De tweede methode is een rekenkundige die u het gemakkelijkste kunt uitrekenen met een rekenmachine. Daartoe voert u twee nieuwe begrippen in, de HSK, de hoek tussen stroomrichting en kaartkoers, en de opstuurkoers, de hoek tussen kaartkoers en de koers die u moet sturen. Nu geldt: Sinus Opstuurkoers = (sinus HSK * ST)/SS

Stel de HSK is 77°, de ST = 2 knopen en de SS = 6 knopen. Dan is (Sin HSK*ST)/SS = 0,3248 en dat is de sinus van 18,95 ofwel u moet een opstuurkoers van 19° aanhouden. Stel dat de gewenste koers 59° bedraagt en de stroomrichting 136° dus een HSK van 136° – 59° = 77°) dan is de bovenstroomse koers 59° – 19° = 40°. U moet dus 40º sturen om 59° over de grond te varen.

Henri van den Berg heeft een nog eenvoudiger middel ontwikkeld. Zijn schema kunt u kopiëren en plastificeren. Het schema bestaat uit drie verticale lijnen. De rechter geeft een logaritmische schaal weer die gebruikt wordt voor waarden voor de stroomsnelheid (ST) en de scheepssnelheid (SS). De linker schaal wordt gebruikt voor de sinusfuncties, de hoek tussen de kaartkoers en de stroomrichting (HSK) en de Opstuurkoers. De middelste lijn is de pivot of spil.

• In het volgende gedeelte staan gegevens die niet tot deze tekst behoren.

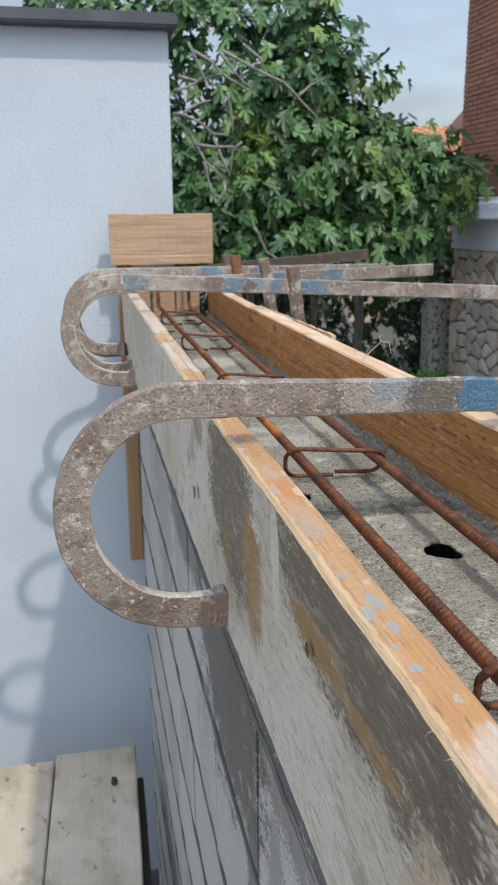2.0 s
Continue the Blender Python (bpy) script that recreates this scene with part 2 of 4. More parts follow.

Trek een lijn van de HSK op de linker schaal (in ons voorbeeld 77°) naar een stroomsnelheid van 2 knopen op de rechter schaal. Deze lijn snijdt de spil in X. Trek nu een lijn van af de scheepssnelheid (in ons voorbeeld 6 knopen) door punt X op de spil naar de linker schaal. De lijn treft deze bij 19°. U moet 19° van uw koerslijn opsturen.